The refusal means a majority in parliament are in favour of a vote of no-confidence to be held on Tuesday against Listhaug, of the anti-immigration Progress Party, a member of the three-party right-wing coalition.
In a Facebook post on March 9th, Listhaug accused the opposition Labour Party, which was targeted by rightwing terrorist Anders Behring Breivik in a 2011 massacre, of favouring the rights of terrorists over national security.
Although Listhaug eventually removed the post and apologised in parliament, a motion of no confidence against her gained the support of all parties in Norway's opposition, leaving her fate as justice minister potentially in the hands of the one remaining non-coalition party, the centre-right Christian Democrats.
Both Labour and the Centre Party are reported to have decided to move against Listhaug after seeing the way the apology was made, NRK writes.
She was asked for an apology on eight occasions and came to the speaker's stand four times during the session on Thursday.
She was also criticised for posting on social media a photo and message expressing her thanks for flowers she received at the Ministry of Justice from supporters. Posts were found on extremist far-right Facebook groups encouraging members to send flowers.
“I am not going to apologise for receiving flowers. I completely reject people who are neo-Nazis or support racism. I have done that many times. But I am not going to apologise for receiving flowers. When I opened the flowers and read the cards, they were from people who are open about supporting the Progress Party, support other parties, are from local societies and people all over the country,” the minister told newspaper VG in a written message.
The motion of no confidence will be voted on in parliament on Tuesday.
The stakes are high — Prime Minister Erna Solberg's entire government hangs in the balance. Solberg has said that if there is a majority against Listhaug, she will call a vote of confidence (kabinettsspørsmål in Norwegian) in the entire government.
“The national committee of the Christian Democrats has indicated that it does not have confidence in Listhaug,” party leader Knut Arild Hareide said after the Christian Democrats concluded their meeting.
“It therefore asks Erna Solberg to take measures to avoid the vote of no-confidence tomorrow,” he added.
He was referring to the possibility of moving Listhaug to another cabinet post, an option that Solberg has excluded so far, according to media reports.
Listhaug's resignation is largely seen as unlikely, but other possibilities do exist. The Christian Democrats could decide to ultimately vote against the no-confidence motion, after having pushed the question to the limit to get Listhaug to resign.

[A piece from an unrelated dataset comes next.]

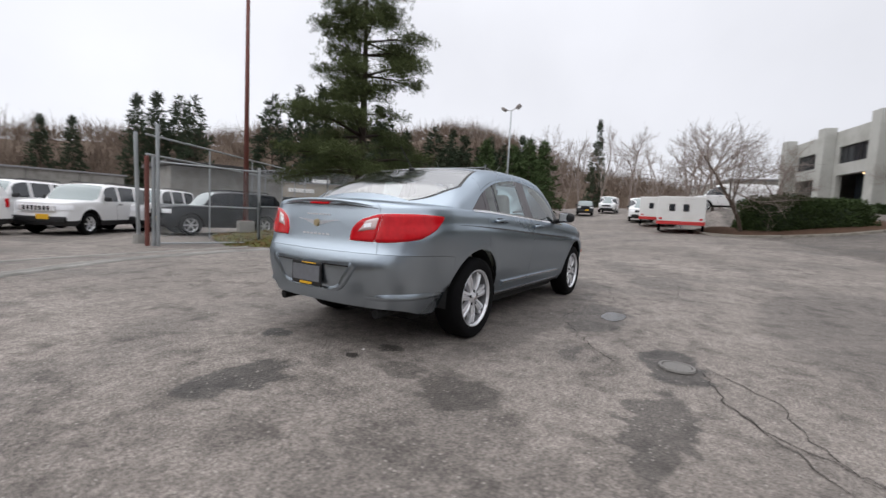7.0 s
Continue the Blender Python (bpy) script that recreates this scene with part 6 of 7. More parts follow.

If the government were to fall, Norway could hold new elections, or either Solberg or Jonas Gahr Støre, the head of the opposition, would simply be asked to form a new government.
The Christian Democrats generally support the centre-right government, but the small party has had issues with Listhaug in the past.
Listhaug is controversial but enjoys support from her party's populist wing.
In the March 9th Facebook post, which contained a photo of al-Shabaab militants, she accused Labour of considering that “the rights of terrorists are more important than the security of the nation”.
She was criticising Labour's opposition to a proposal to strip the citizenship of Norwegians who pose a threat to the nation's vital interests, without a court order.
Labour members were the main victims of the bloodiest attacks on Norwegian soil since the Second World War when, on July 22nd, 2011, Breivik, who once was a member of the Progress Party, killed 77 people in twin attacks: one targeting then Labour prime minister Jens Stoltenberg's office in Oslo and another against a Labour youth camp on the island of Utøya.
Faced with strong criticism, notably by survivors of the attacks, Listhaug finally removed the post five days after it was published, citing rights issues prohibiting the use of the al-Shabaab photo.
On Thursday, she apologised to parliament, a move that did not satisfy the opposition.